Nach dem Pädagogikstudium in Göttingen arbeitete er bis zur Pensionierung als Grundschullehrer. Er mochte den Umgang mit den Schulanfänger*innen und war auch bei den Eltern und Kolleg*innen beliebt, auch als Aktivist der GEW. Es gab kaum einen Redebeitrag, wo die Bemerkung „… ich als Lehrer …“ nicht mit einfloss.
Während des Studiums engagierte er sich im SHB (Sozialdemokratischer Hochschulbund ), der wegen seiner STAMOKAP-Ausrichtung bald keine Bindung mehr an die Mutterpartei hatte. Im Bündnis mit dem MSB Spartakus stellten sie lange den ASTA der Pädagogischen Hochschule Göttingen.
Im Gegensatz zu vielen SHB-Genoss*innen organisierte sich Volker nach dem Studium nicht in der DKP - er wurde SPD-Mitglied. Der Einfluss des linken Sozialdemokraten Peter von Oertzen war dafür ausschlaggebend. Er blieb in der SPD als Karteileiche bis zum Amtsantritt von Schröder, dessen Agenda-Politik er vehement ablehnte. Die Initiative von ehemaligen Sozialdemokrat*innen zur Bildung einer Wahlalternative wurde von Volker von Anfang an unterstützt. In Celle baute er den Kreisverband der WASG auf.
Nach dem Zusammenschluss der WASG mit der PDS zur Partei DIE LINKE engagierte sich Volker auf verschiedenen Ebenen für die neue Partei.
Im Kreisverband Celle war er von Anfang an im Kreisvorstand aktiv. Bundesweit war er der Sprecher der niedersächsischen SOZIALISTISCHEN LINKEN (SL) in der bundesweiten SL-Koordination.
Die Parteiarbeit war aber nur ein Standbein. Für ihn war es wichtig, die Partei mit sozialen Bewegungen zu vernetzen. Ganz praktisch baute er die ATTAC-Regionalgruppe Celle mit auf und engagierte sich im internationalen Netzwerk der EUROPÄISCHEN MÄRSCHE GEGEN ERWERBSLOSIGKEIT. Im Kontext der EUROMÄRSCHE besuchte er 2008 das EUROPÄISCHE SOZIALFORUM in Malmö und 2010 das EUROPÄISCHE SOZIALFORUM in Istanbul.
Und natürlich die Sozialforen in der BRD 2005 in Erfurt und 2009 im Wendland. Im Wendland organisierte er den Workshop zum Celler Trialog.
Legendär die Geschichte, als er in Istanbul die Orientierung verlor. Er fragte vorbeikommende Polizisten, wo nun das Sozialforum stattfinden würde. Die Polizeieskorte brachte ihn dann direkt zum Tagungszentrum. Das war Volker. Er ging immer direkt auf Menschen zu und hatte sofort Kontakt.

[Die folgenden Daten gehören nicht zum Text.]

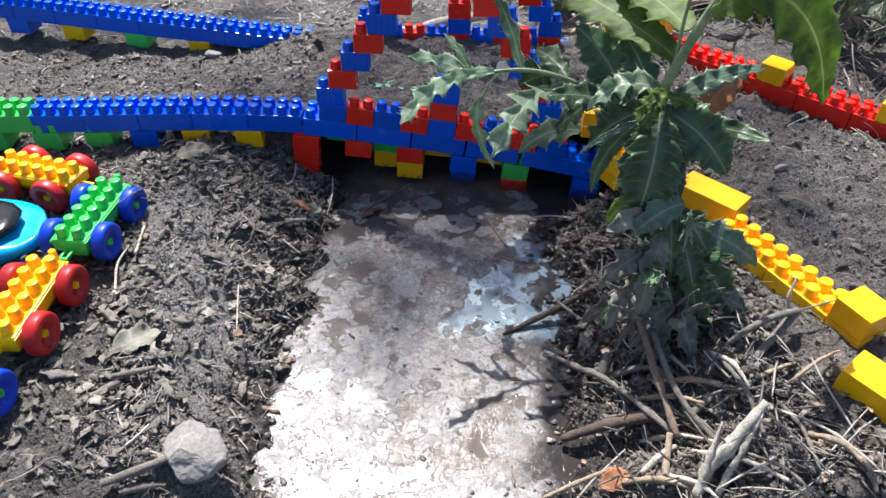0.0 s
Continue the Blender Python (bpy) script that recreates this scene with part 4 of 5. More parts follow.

Als Lehrer war ihm die politische Bildung ein Herzensanliegen. Als langjähriges Vorstandsmitglied der ROSA-LUXEMBURG-STIFTUNG Niedersachsen koordinierte er die Bildungsarbeit zwischen Harz und Küste. In Celle war er Gründungsmitglied des ROSA-LUXEMBURG-CLUBS Celle.
Bei zahlreichen Veranstaltungen des Clubs war er anwesend und brachte sich durch Redebeiträge ein. Am 1. Mai war er lange sehr verbindlich mit einem Infostand der ROSA-LUXEMBURG-STIFTUNG bei den Kundgebungen des DGB Celle vertreten. Artikel von ihm erschienen auch in der SoZ (Sozialistische Zeitung ).
Volker war immer ansprechbar und er sagte mal, dass er „bei allen Gruppen mitmachen würde, wo die rote Fahne flattern würde“. Die Kommunikation mit ihm wurde in den letzten Jahren schwieriger - durch seine Schwerhörigkeit und seine Weigerung, die neuen Medien zu nutzen. Texte schrieb er ausschließlich mit der Hand. Das Gespräch war ihm wichtig, bei der Stiftung, in der Partei und auch beim Preisskat. Und auch beim traditionellen Stintessen in Wienhausen.
Über gesehene Fußballspiele konnte er sich lange ausbreiten. Gegen Gerhard Schröder hatte er in seiner Studienzeit auch mal gespielt. Er meinte, Schröder wäre kein guter Player gewesen.
Volker hätte sich auch jetzt wieder in die Wahlkämpfe eingebracht. Mit seinem geliebten Wohnmobil. Mit seinen Möglichkeiten. Und mit aller Bescheidenheit. Bis zuletzt setzte er sich ein für eine bessere Welt, von der er so viel gesehen hatte.
Gern hätte ich mit ihm noch mal eine Partie Schach gespielt, die er garantiert gewonnen hätte.